Amazon is launching a TikTok-like feature called Inspire that lets users scroll through short-form videos and hopefully buy stuff from brands, but industry observers don’t seem too inspired by the company’s latest venture into social commerce, an area that hasn’t really exploded.
Amazon began testing Inspire last fall internally with employees, and launched it Thursday for select customers, the Wall Street Journal reported. Visitors can make in-app purchases served up through photos and videos posted in Inspire. They’re also hoping to make it a destination site in its own right for social sharing, in order to fuel commerce.
Experts said it’s yet another in a long line of social media experiments for Amazon stretching back a decade, including the current QVC-like Amazon Live. A check of the feed today found something south of 2,000 viewers; it maxed out at 70,000 on Prime Day. Amazon Spark, an Instagram clone from 2017, also went nowhere. Posts from Amazon Ads, designed to drive brand and product discovery in a shoppable feed, is now in beta.
While Amazon has millions of users, experts say the competition for eyeballs and dollars in short-form video is fierce, with the likes of TikTok, Facebook, Google, Instagram and many others plying the waters. TikTok is now testing in-app shopping in the U.S., even as Utah Gov. Spencer Cox becomes the latest Republican governor to issue a ban on the app based on security concerns.
“All the social media platforms tend to copy each other, and Amazon’s a little late to the party,” said Chris McCabe, a former investigation specialist with Amazon and now an ecommerce consultant. “And I’m not sure the copying Tiktok technique works anywhere.”
“Amazon is very good at commerce, but not very good at social,” agreed Jason Goldberg, chief commerce strategy officer at Publicis. “Instagram, Twitter, Facebook, none of them has been successful in turning social media directly into commerce. They’ve all been experiments.”
Goldberg said ByteDance’s TikTok owns the only successful formula to date for social commerce, at least for now just in China: a three-sided marketplace consisting of millions of addicted users, engaging content creators and “a pool of people to monetize it by selling products or ads.”
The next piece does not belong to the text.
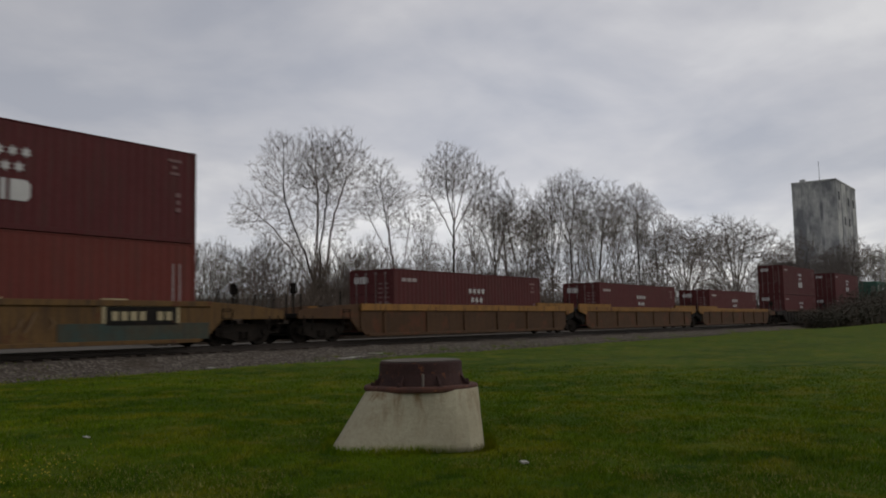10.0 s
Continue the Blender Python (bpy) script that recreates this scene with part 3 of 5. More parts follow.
    # kind, bearing from the camera in degrees, distance, height, turn
    rows = (
        ("wide", 47.1, 67, 17.3, -47), ("lean", 52.4, 72, 15.6, -52), ("fork", 55.9, 80, 18.9, -56), ("slim", 53.9, 84, 12.8, 200), ("tall", 58.7, 86, 17.5, 200),
        ("small", 44.3, 66, 9.2, 70), ("small", 42.2, 68, 7.6, 150), ("vase", 60.6, 93, 16.6, 300), ("slim", 57.4, 90, 16.2, 120), ("tall", 62.6, 100, 18.6, 15),
        ("fork", 63.9, 103, 20.1, 140), ("vase", 65.6, 108, 19.6, 230), ("slim", 66.7, 114, 20.2, 60), ("fork", 68.3, 119, 20.6, 200), ("vase", 69.5, 124, 18.2, 250), ("slim", 64.9, 112, 16.4, 10), ("slim", 61.6, 100, 15.2, 75), ("tall", 61.2, 104, 16.0, 310), ("tall", 64.4, 118, 17.6, 90), ("vase", 67.3, 124, 18.0, 40), ("lean", 59.6, 96, 15.8, 20), ("small", 71.8, 128, 11.5, 130), ("small", 73.6, 136, 10.5, 15), ("small", 75.2, 140, 10.5, 260), ("small", 68.6, 122, 12.0, 200), ("small", 67.4, 110, 10.5, 330),
        ("broad", 71.2, 142, 18.1, 0), ("broad", 74.3, 160, 20.6, 120), ("small", 70.2, 132, 10.4, 80), ("small", 72.9, 150, 10.8, 210), ("broad", 77.0, 158, 12.4, 200),
        ("small", 76.1, 150, 9.6, 33), ("small", 79.1, 152, 10.0, 75), ("small", 80.2, 150, 11.8, 190), ("broad", 80.9, 146, 13.6, 280), ("open", 78.2, 144, 15.2, 20), ("open", 77.2, 152, 14.4, 140), ("broad", 82.4, 178, 15.0, 40), ("vase", 31.5, 100, 12.2, 60), ("open", 29.9, 98, 12.0, 200), ("vase", 33.3, 108, 12.4, 310), ("small", 27.2, 95, 11.6, 20), ("vase", 35.4, 112, 12.7, 100), ("vase", 38.0, 118, 13.7, 170), ("slim", 40.4, 118, 13.9, 20), ("small", 43.2, 104, 12.6, 190), ("broad", 83.4, 185, 11.0, 90),
        ("small", 57.2, 84, 9.5, 250), ("small", 61.3, 95, 9.0, 310), ("small", 49.6, 70, 8.2, 100), ("small", 53.6, 76, 9.0, 15), ("small", 66.4, 112, 11.0, 45),
        ("small", 48.6, 72, 8.8, 30), ("small", 50.7, 74, 9.4, 290), ("small", 54.6, 79, 9.0, 170), ("small", 56.5, 82, 10.0, 50), ("small", 59.6, 90, 10.4, 10), ("small", 62.7, 100, 10.8, 120),
        ("open", 32.2, 84, 10.8, 130), ("slim", 27.6, 80, 10.8, 10), ("tall", 25.6, 80, 11.6, 220), ("vase", 28.4, 88, 10.8, 140), ("vase", 23.6, 76, 11.0, 300), ("small", 29.2, 92, 9.8, 170), ("tall", 26.6, 86, 11.8, 80), ("slim", 24.6, 90, 12.2, 180), ("small", 78.7, 118, 8.2, 50), ("small", 77.3, 122, 6.6, 10), ("small", 30.6, 114, 9.6, 10), ("open", 34.8, 116, 10.4, 60), ("small", 36.9, 114, 11.4, 110), ("small", 38.7, 118, 13.2, 160), ("small", 40.7, 114, 12.7, 210), ("broad", 80.0, 128, 8.6, 70), ("small", 35.6, 124, 12.4, 55),
        ("slim", 37.6, 126, 14.2, 240), ("small", 39.8, 122, 13.8, 330), ("small", 33.9, 122, 10.6, 20), ("slim", 21.5, 78, 10.2, 120), ("small", 19.6, 80, 9.5, 200),
        ("small", 45.9, 82, 10.2, 260), ("small", 64.8, 112, 11.0, 160), ("small", 69.3, 128, 11.0, 290), ("small", 42.4, 116, 13.2, 100), ("small", 36.6, 128, 11.0, 290),
    )
    names = {"wide": "tall spreading leafless tree with a broad rounded crown", "lean": "leaning leafless tree with a light open crown", "fork": "tall leafless tree with a bare trunk forking high up",
             "tall": "tall leafless tree with upright limbs", "slim": "slender leafless tree with a narrow crown", "vase": "leafless tree with a vase-shaped crown of fine twigs",
             "broad": "broad leafless tree with a rounded twiggy crown", "open": "open-crowned leafless tree with wide level limbs", "small": "small leafless tree with dense fine twigs"}
    first = {}
    for kind, bearing, dist, height, turn in rows:
        x, y = dist * math.sin(radians(bearing)), dist * math.cos(radians(bearing))
        k = height / kinds[kind][2]
        m = pose(x, y, ground_z(x, y), 0, 0, turn)
        if kind not in first:
            ob = thing("tree", names[kind], "tree", "bare trees behind the railway", m=m)
            part("trunk", kinds[kind][0], ob)
            part("crown", kinds[kind][1], ob)
            first[kind] = ob
        else:
            ob = copy_thing(first[kind], m)
        ob.scale = (k, k, k)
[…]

“I look at Inspire, there are a lot of products and they’ll surely have a seamless checkout experience,” he said. “But where is the pool of 100 million people to consume content from Amazon? There’s no compelling reason to go to Amazon rather than TikTok. In that way it’s not an obvious hypothesis for how going to win.”
Juozas Kaziukėnas, founder and CEO of Marketplace Pulse, said Amazon’s Inspire is trying to solve a flaw all shopping websites and apps have in the U.S.: they are only opened when the consumer knows they need something, not to browse casually. He said he was surprised Inspire will allow visitors to post content, as all social nets do.
“So, ecommerce in the U.S. is very transactional but doesn’t have the same discovery and browsing experience physical retail has,” Kaziukėnas said. “Amazon now wants shoppers to spend time in their app even when they don’t want to shop.” By its nature, he added, Inspire is purpose-built to drive shopping, making it less engaging than other social platforms.